Jackson, par la suite, se tournera vers des récits d’action plus classiques, courtisant le marché des clubs vidéo dans les années 1990 avec des films tels que Strange Horizons (1992), Replikator (1994) et 2103 : The Deadly Wake (1997). Mais La Musique des sphères s’impose pour sa part comme une anomalie fascinante, portée par une indéniable vision artistique qui ne ressemble à rien d’autre dans le paysage du cinéma de genre canadien. On en vient d’ailleurs à rêver de ce dont aurait été capable son auteur s’il avait pu cultiver cette voix à la fois insolite et charmante. (Alexandre Fontaine Rousseau)
prod. Trans World Entertainment (TWE) / Sarliu / Diamant
I, MADMAN
Tibor Takács | Ontario/Californie | 1989 | 89 minutes
I, Madman est un brillant petit film d’horreur fantastique qui convie des procédés réflexifs (mal exploités ailleurs) afin de générer, non le rire (comme dans les cartoons de Tex Avery ou les films de Mel Brooks), mais l’angoisse... et que l’on pourrait d’ailleurs rapprocher de deux autres réussites du genre — In the Mouth of Madness (John Carpenter, 1994) et Wes Craven’s New Nightmare (Wes Craven, 1994) — tous deux sortis cinq ans plus tard. Virginia (Jenny Wright), jeune et jolie libraire de Los Angeles, dévore soir après soir des romans d’horreur dans la solitude de son appartement — d’abord More Madness, More Sin, ensuite, I, Madman, dont les événements redupliquent, reprennent, miment voire annoncent, des événements qui se réaliseront dans sa propre vie.

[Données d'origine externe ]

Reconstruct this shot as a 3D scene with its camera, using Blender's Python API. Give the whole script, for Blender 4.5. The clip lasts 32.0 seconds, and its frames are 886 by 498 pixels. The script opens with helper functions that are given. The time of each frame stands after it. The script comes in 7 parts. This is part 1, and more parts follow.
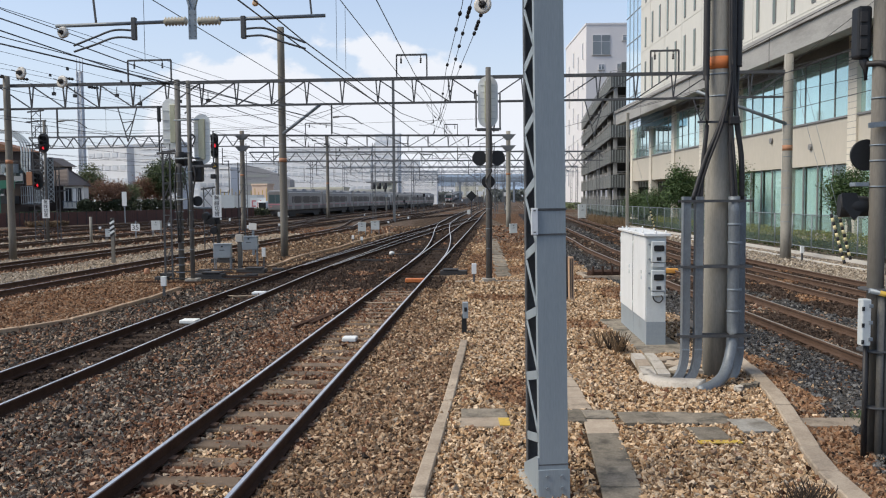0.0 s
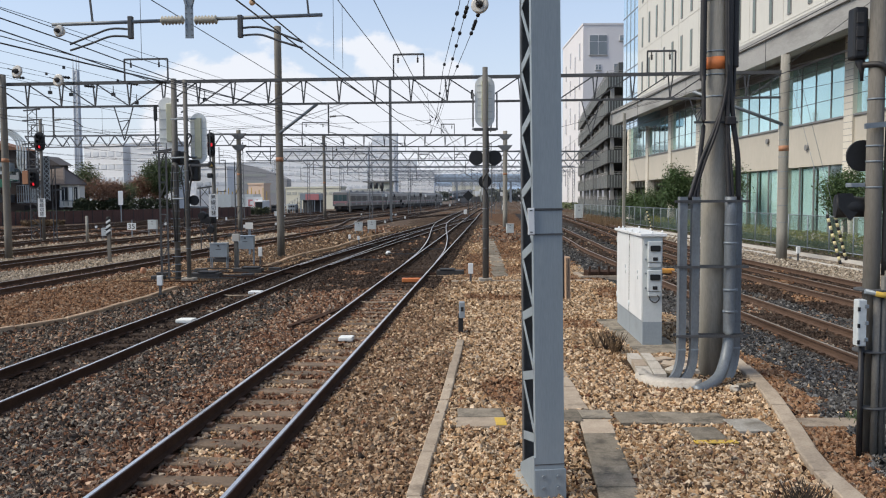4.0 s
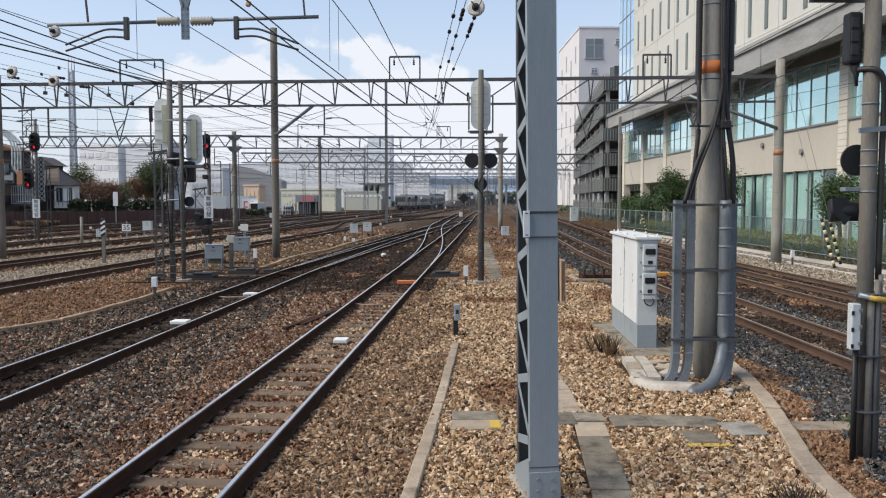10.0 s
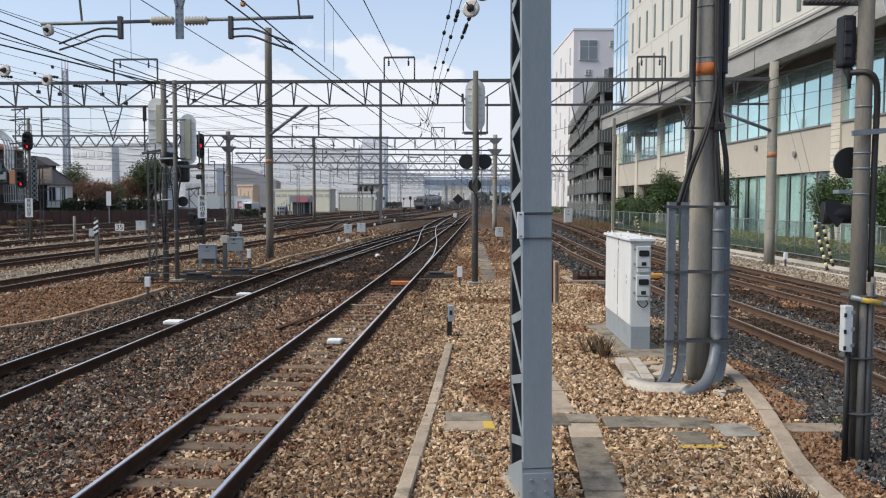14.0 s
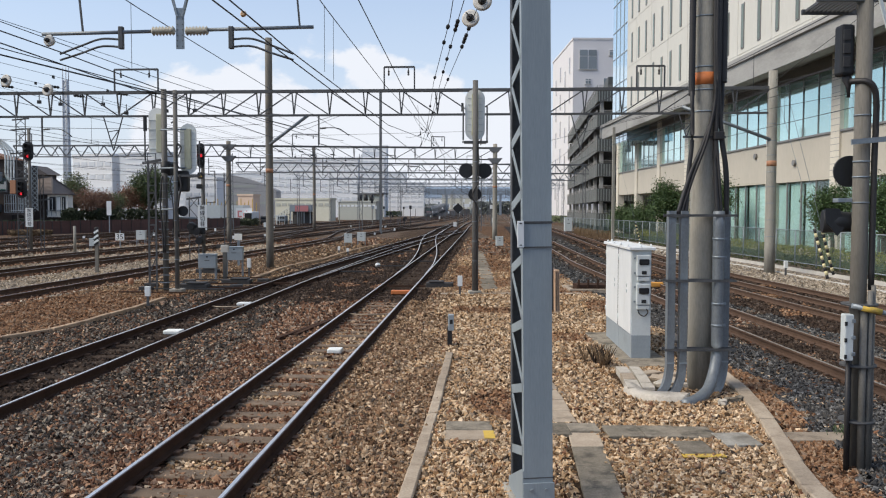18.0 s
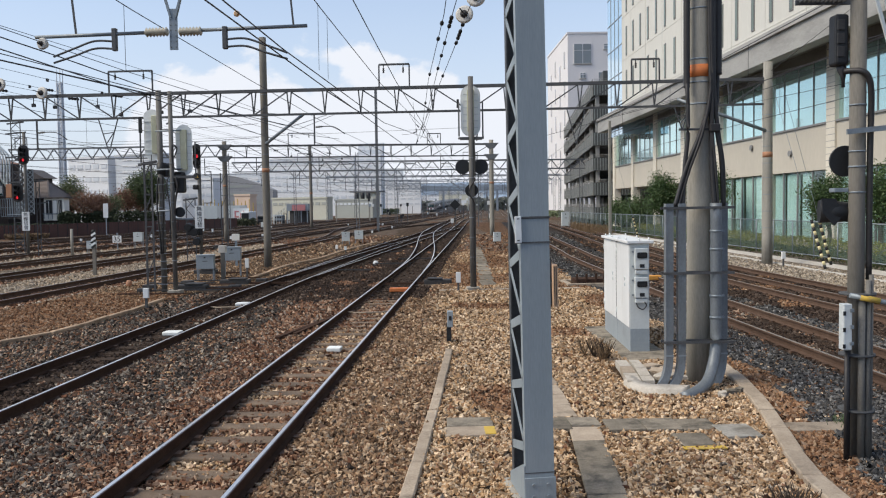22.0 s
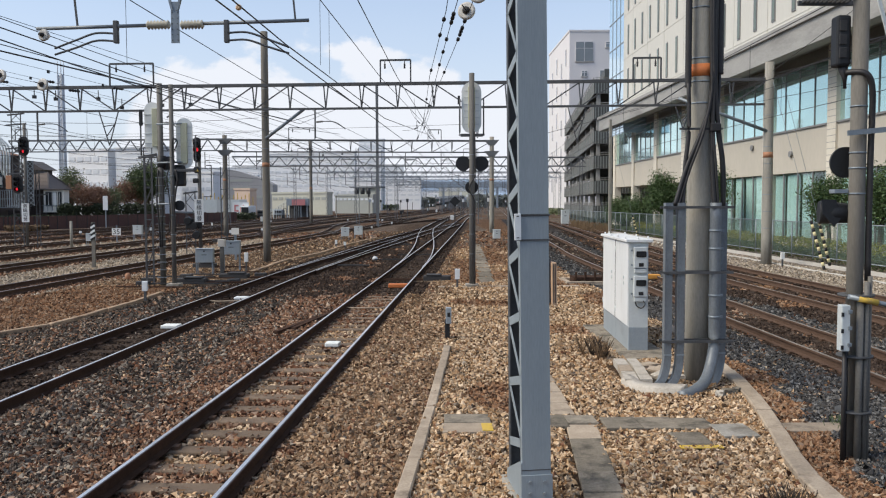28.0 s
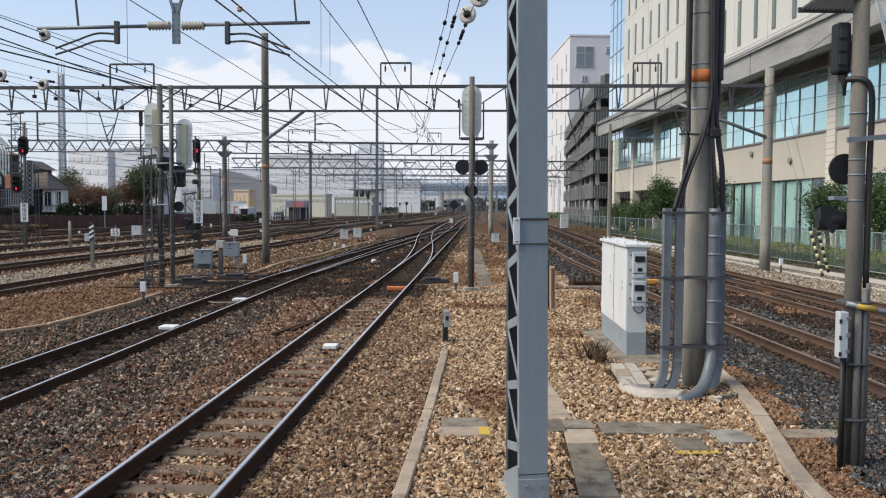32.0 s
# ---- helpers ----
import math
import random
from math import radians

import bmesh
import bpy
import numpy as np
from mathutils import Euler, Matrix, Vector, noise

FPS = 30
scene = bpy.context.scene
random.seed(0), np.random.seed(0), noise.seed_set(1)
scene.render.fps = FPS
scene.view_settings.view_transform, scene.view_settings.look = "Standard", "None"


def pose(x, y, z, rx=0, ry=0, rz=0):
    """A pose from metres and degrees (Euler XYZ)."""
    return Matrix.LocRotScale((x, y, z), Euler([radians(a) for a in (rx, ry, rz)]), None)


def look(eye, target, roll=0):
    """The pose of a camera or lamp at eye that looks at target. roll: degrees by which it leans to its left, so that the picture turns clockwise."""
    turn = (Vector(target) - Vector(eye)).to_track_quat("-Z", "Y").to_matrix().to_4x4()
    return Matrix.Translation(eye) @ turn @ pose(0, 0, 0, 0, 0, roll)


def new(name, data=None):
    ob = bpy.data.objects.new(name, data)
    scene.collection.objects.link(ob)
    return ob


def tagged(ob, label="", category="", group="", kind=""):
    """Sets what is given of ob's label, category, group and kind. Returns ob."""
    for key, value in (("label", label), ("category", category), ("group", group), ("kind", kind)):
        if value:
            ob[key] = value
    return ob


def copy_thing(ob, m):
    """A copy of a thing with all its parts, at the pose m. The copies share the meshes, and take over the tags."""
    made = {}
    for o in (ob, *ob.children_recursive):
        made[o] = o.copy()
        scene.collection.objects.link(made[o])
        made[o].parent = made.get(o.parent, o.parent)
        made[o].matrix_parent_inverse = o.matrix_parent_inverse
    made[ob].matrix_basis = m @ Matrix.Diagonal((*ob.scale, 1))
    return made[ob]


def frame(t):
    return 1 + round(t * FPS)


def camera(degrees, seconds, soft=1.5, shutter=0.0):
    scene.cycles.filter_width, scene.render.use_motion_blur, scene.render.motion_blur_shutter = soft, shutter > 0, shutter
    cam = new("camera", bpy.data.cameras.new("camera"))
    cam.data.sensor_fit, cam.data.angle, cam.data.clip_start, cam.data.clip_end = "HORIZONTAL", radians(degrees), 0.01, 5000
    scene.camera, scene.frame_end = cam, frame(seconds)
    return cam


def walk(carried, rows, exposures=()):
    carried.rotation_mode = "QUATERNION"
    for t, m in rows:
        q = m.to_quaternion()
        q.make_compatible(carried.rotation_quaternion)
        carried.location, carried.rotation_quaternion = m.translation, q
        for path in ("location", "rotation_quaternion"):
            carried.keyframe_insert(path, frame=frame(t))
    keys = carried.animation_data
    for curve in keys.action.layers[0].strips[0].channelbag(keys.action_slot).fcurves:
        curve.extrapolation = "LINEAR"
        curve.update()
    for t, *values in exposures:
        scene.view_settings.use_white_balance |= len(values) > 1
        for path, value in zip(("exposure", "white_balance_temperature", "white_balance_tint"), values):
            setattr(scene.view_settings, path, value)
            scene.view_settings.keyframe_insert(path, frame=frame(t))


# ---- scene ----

cam = camera(56.15, 32.0, soft=1.15)
EYE = (0.0, 0.0, 2.56)
# seconds, then the camera's tilt, lean and turn in degrees: held in the hand on one spot
TURNS = (
    (0, 86.457, 0.392, -0.026),
    (0.5, 86.457, 0.382, -0.029),
    (1, 86.452, 0.358, -0.076),
    (1.5, 86.410, 0.359, -0.078),
    (2, 86.345, 0.404, -0.024),
    (2.5, 86.330, 0.372, -0.087),
    (3, 86.318, 0.323, -0.198),
    (3.5, 86.409, 0.286, -0.224),
    (5.5, 86.461, 0.230, -0.341),
    (6, 86.490, 0.218, -0.348),
    (6.5, 86.558, 0.215, -0.315),
    (7, 86.604, 0.210, -0.299),
    (7.5, 86.620, 0.171, -0.285),
    (8, 86.641, 0.119, -0.326),
    (8.5, 86.642, 0.120, -0.377),
    (9, 86.642, 0.102, -0.432),
    (9.5, 86.613, 0.019, -0.510),
    (10, 86.602, 0.016, -0.558),
    (10.5, 86.594, 0.031, -0.567),
    (11, 86.595, 0.034, -0.552),
    (11.5, 86.581, -0.053, -0.601),
    (12, 86.597, -0.116, -0.670),
    (12.5, 86.647, -0.160, -0.732),
    (13, 86.656, -0.165, -0.804),
    (13.5, 86.670, -0.194, -0.859),
    (14, 86.663, -0.203, -0.958),
    (14.5, 86.603, -0.201, -1.014),
    (16.5, 86.627, -0.353, -1.252),
    (17, 86.812, -0.534, -1.285),
    (17.5, 87.211, -0.456, -1.226),
    (18, 87.290, -0.118, -0.954),
    (18.5, 87.477, 0.202, -0.891),
    (19, 87.904, 0.724, -1.000),
    (19.5, 88.047, 0.889, -1.122),
    (20, 87.986, 0.898, -1.235),
    (20.5, 87.816, 0.923, -1.271),
    (21, 87.580, 0.871, -1.265),
    (21.5, 87.342, 0.885, -1.251),
    (22, 87.061, 0.860, -1.156),
    (22.5, 86.842, 0.851, -1.032),
    (23, 86.771, 0.661, -0.874),
    (23.5, 86.891, 0.482, -0.780),
    (24, 87.079, 0.330, -0.847),
    (24.5, 87.133, 0.303, -1.045),
    (25, 87.087, 0.339, -1.139),
    (25.5, 87.096, 0.334, -1.143),
    (27.5, 86.926, 0.211, -1.108),
    (28, 86.818, 0.182, -1.164),
    (28.5, 86.762, 0.136, -1.183),
    (29, 86.699, 0.058, -1.202),
    (29.5, 86.658, 0.058, -1.214),
    (30, 86.649, -0.074, -1.239),
    (30.5, 86.752, -0.233, -1.235),
    (31, 86.935, -0.279, -1.255),
    (31.5, 87.006, -0.317, -1.244),
    (32, 87.041, -0.328, -1.218),
)
walk(cam, [(t, pose(*EYE, rx, ry, rz)) for t, rx, ry, rz in TURNS], exposures=((0.0, 0.58, 6550, 9), (32.0, 0.58, 6550, 9)))

# ---- light ----
SUN_EL, SUN_AZ = 46.0, 257.0          # degrees; azimuth clockwise from +Y


def node(nt, kind, x=0, y=0, **vals):
    n = nt.nodes.new(kind)
    n.location = (x, y)
    for k, v in vals.items():
        n.inputs[k.replace("_", " ")].default_value = v
    return n


def make_world():
    w = bpy.data.worlds.new("sky")
    scene.world = w
    w.use_nodes = True
    nt = w.node_tree
    nt.nodes.clear()
    out = node(nt, "ShaderNodeOutputWorld")
    bg = node(nt, "ShaderNodeBackground", Strength=0.12)
    sky = node(nt, "ShaderNodeTexSky")
    sky.sky_type, sky.sun_disc = "NISHITA", False
    sky.sun_elevation, sky.sun_rotation = radians(SUN_EL), radians(SUN_AZ)
    sky.air_density, sky.dust_density, sky.ozone_density = 1.0, 0.5, 2.0
    co = node(nt, "ShaderNodeTexCoord")
    mp = node(nt, "ShaderNodeMapping")
    mp.inputs["Scale"].default_value = (1.0, 1.0, 1.7)
    nt.links.new(co.outputs["Generated"], mp.inputs["Vector"])
    big = node(nt, "ShaderNodeTexNoise", Scale=6.5, Detail=11.0, Roughness=0.56, Distortion=0.2)
    nt.links.new(mp.outputs["Vector"], big.inputs["Vector"])
    sep = node(nt, "ShaderNodeSeparateXYZ")
    nt.links.new(co.outputs["Generated"], sep.inputs["Vector"])
    tint = node(nt, "ShaderNodeMix")
    tint.data_type, tint.blend_type = "RGBA", "MULTIPLY"
    tint.inputs["Factor"].default_value = 1.0
    tint.inputs["B"].default_value = (1.08, 1.06, 1.06, 1)
    nt.links.new(sky.outputs["Color"], tint.inputs["A"])
    # pale haze down at the horizon
    haze = node(nt, "ShaderNodeMapRange", From_Min=0.0, From_Max=0.34, To_Min=0.95, To_Max=0.2)
    nt.links.new(sep.outputs["Z"], haze.inputs["Value"])
    veil = node(nt, "ShaderNodeMix")
    veil.data_type = "RGBA"
    veil.inputs["B"].default_value = (3.75, 4.05, 4.75, 1)
    nt.links.new(haze.outputs["Result"], veil.inputs["Factor"])
    nt.links.new(tint.outputs["Result"], veil.inputs["A"])
    # cumulus heaped over the horizon, thinning upwards
    low = node(nt, "ShaderNodeMapRange", From_Min=0.02, From_Max=0.22, To_Min=0.05, To_Max=-0.16)
    nt.links.new(sep.outputs["Z"], low.inputs["Value"])
    add = node(nt, "ShaderNodeMath")
    add.operation = "ADD"
    nt.links.new(big.outputs["Fac"], add.inputs[0])
    nt.links.new(low.outputs["Result"], add.inputs[1])
    # the largest bank of cloud stands over the yard
    bank = node(nt, "ShaderNodeMapRange", From_Min=0.28, From_Max=0.17, To_Min=0.0, To_Max=0.27)
    bank.interpolation_type = "SMOOTHSTEP"
    flat = node(nt, "ShaderNodeMapping")
    flat.inputs["Scale"].default_value = (0.92, 0.3, 1.45)
    nt.links.new(co.outputs["Generated"], flat.inputs["Vector"])
    far = node(nt, "ShaderNodeVectorMath")
    far.operation = "DISTANCE"
    far.inputs[1].default_value = (-0.105 * 0.92, 0.98 * 0.3, 0.055 * 1.45)
    nt.links.new(flat.outputs["Vector"], far.inputs[0])
    nt.links.new(far.outputs["Value"], bank.inputs["Value"])
    heap = node(nt, "ShaderNodeMath")
    heap.operation = "ADD"
    nt.links.new(add.outputs["Value"], heap.inputs[0])
    nt.links.new(bank.outputs["Result"], heap.inputs[1])
    edge = node(nt, "ShaderNodeMapRange", From_Min=0.565, From_Max=0.635)
    edge.interpolation_type = "SMOOTHSTEP"
    nt.links.new(heap.outputs["Value"], edge.inputs["Value"])
    mix = node(nt, "ShaderNodeMix")
    mix.data_type = "RGBA"
    mix.inputs["B"].default_value = (4.85, 5.05, 5.52, 1)
    nt.links.new(edge.outputs["Result"], mix.inputs["Factor"])
    nt.links.new(veil.outputs["Result"], mix.inputs["A"])
    nt.links.new(mix.outputs["Result"], bg.inputs["Color"])
    nt.links.new(bg.outputs["Background"], out.inputs["Surface"])
    sun = new("sun", bpy.data.lights.new("sun", "SUN"))
    sun.data.energy, sun.data.angle, sun.data.color = 2.65, radians(38.0), (1.0, 0.90, 0.75)
    az, el = radians(SUN_AZ), radians(SUN_EL)
    to = Vector((math.sin(az) * math.cos(el), math.cos(az) * math.cos(el), math.sin(el)))
    sun.matrix_world = look(tuple(to * 50), (0, 0, 0))


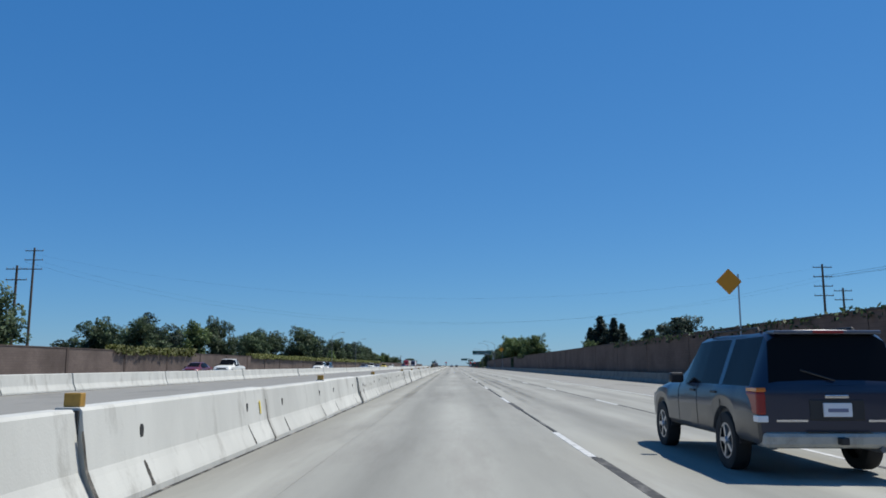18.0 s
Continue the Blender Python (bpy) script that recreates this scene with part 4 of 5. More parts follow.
SUV_SPEC = dict(category="car", tab=[(-1.06, 0.42, 0.97, 1.06, 0.84, 0.80, 0.72), (-1.03, 0.40, 1.0, 1.12, 0.87, 0.83, 0.72), (-0.9, 0.40, 1.05, 1.64, 0.885, 0.84, 0.66), (-0.8, 0.41, 1.06, 1.71, 0.89, 0.85, 0.65), (-0.2, 0.42, 1.06, 1.7, 0.89, 0.85, 0.64), (0.9, 0.42, 1.06, 1.71, 0.89, 0.85, 0.65), (1.45, 0.42, 1.05, 1.69, 0.89, 0.85, 0.64), (2.05, 0.42, 1.04, 1.15, 0.885, 0.83, 0.7), (2.9, 0.42, 0.98, 1.08, 0.88, 0.8, 0.65), (3.4, 0.45, 0.9, 0.98, 0.84, 0.76, 0.6), (3.6, 0.5, 0.75, 0.82, 0.72, 0.66, 0.5)],
                axles=(0.0, 2.83), wheel_r=0.36, side_glass=[(-0.75, 0.05), (0.14, 0.95), (1.02, 1.72)], windscreen=(1.45, 2.05), rear_window=(-1.03, -0.88), lamp_z=0.87, lamp_x=0.775, lamp_w=0.105, lamp_h=0.26, lamp_d=0.3, rear_y=-1.06, head_z=0.8,
                mirror_y=1.62, mirror_z=1.12, handles=(0.3, 1.15), handle_z=0.96, seams=(0.1, 1.0, 1.85), plate_z=0.8, plate_y=-1.06, bumper=(0.37, 0.55), bumper_mat=BUMPER, handle_mat=BLACK, spokes=5)
PICKUP = dict(category="pickup truck", tab=[(-1.3, 0.5, 0.95, 1.0, 0.84, 0.82, 0.7), (-1.25, 0.45, 1.06, 1.1, 0.9, 0.86, 0.78), (0.65, 0.45, 1.08, 1.12, 0.92, 0.87, 0.78), (0.7, 0.45, 1.08, 1.55, 0.92, 0.86, 0.66), (0.95, 0.45, 1.08, 1.78, 0.92, 0.86, 0.64), (2.0, 0.45, 1.08, 1.8, 0.92, 0.86, 0.65), (2.2, 0.45, 1.08, 1.74, 0.92, 0.86, 0.64), (2.75, 0.45, 1.07, 1.18, 0.92, 0.84, 0.72), (3.8, 0.45, 1.02, 1.12, 0.9, 0.82, 0.68), (4.2, 0.5, 0.9, 1.0, 0.84, 0.76, 0.6), (4.35, 0.55, 0.75, 0.8, 0.74, 0.7, 0.5)],
              axles=(0.0, 3.5), wheel_r=0.38, side_glass=[(0.95, 1.6), (1.68, 2.4)], windscreen=(2.2, 2.75), rear_window=(0.66, 0.94), lamp_z=0.95, lamp_x=0.76, lamp_w=0.12, lamp_h=0.3, rear_y=-1.3, head_z=0.85, mirror_y=2.3, mirror_z=1.15, handles=(1.2, 2.0), handle_z=0.98, seams=(0.9, 1.64, 2.6),
              plate_z=0.62, plate_y=-1.3, bumper=(0.5, 0.68), bumper_mat=CHROME, spokes=6)
WHITE = paint("white_car_paint", (0.7, 0.69, 0.63), 0.42, 0.0)
SILVER = paint("silver_car_paint", (0.20, 0.215, 0.24), 0.35, 0.6)
NAVY = paint("navy_car_paint", (0.008, 0.013, 0.036), 0.32, 0.0)
GREYLOW = paint("grey_two_tone_paint", (0.06, 0.06, 0.062), 0.4, 0.3)
BLUE = paint("blue_car_paint", (0.022, 0.042, 0.12), 0.35, 0.2)
DARKRED = paint("dark_red_car_paint", (0.14, 0.02, 0.02))
YELLOWP = paint("yellow_car_paint", (0.65, 0.47, 0.06))
DARKGREY = paint("dark_grey_car_paint", (0.05, 0.052, 0.055), 0.3, 0.5)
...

En effet, l’histoire de ce mad scientist qui tente, en arrachant de-ci de-là sur le visage de ses victimes, diverses parties pour se refaire une face, semble prendre corps — en un sursaut du reste tout métaleptique — dans son quotidien et se rapprocher de plus en plus d’elle. Autrement dit, ce n’est pas ce qui arrive dans sa vie qui arrive dans le livre, c’est ce qui arrive dans le livre qui arrive dans sa vie. De deux choses l’une, ou bien l’on se projette, depuis le confort de notre foyer, dans le personnage et on a peur pour elle, ou bien on transpose son histoire dans le confort de notre foyer en se disant que le maniaque, à l’instar du maniaque du film, pourrait y débarquer n’importe quand... et on a peur pour nous. Dans les deux cas, il y a de quoi flipper.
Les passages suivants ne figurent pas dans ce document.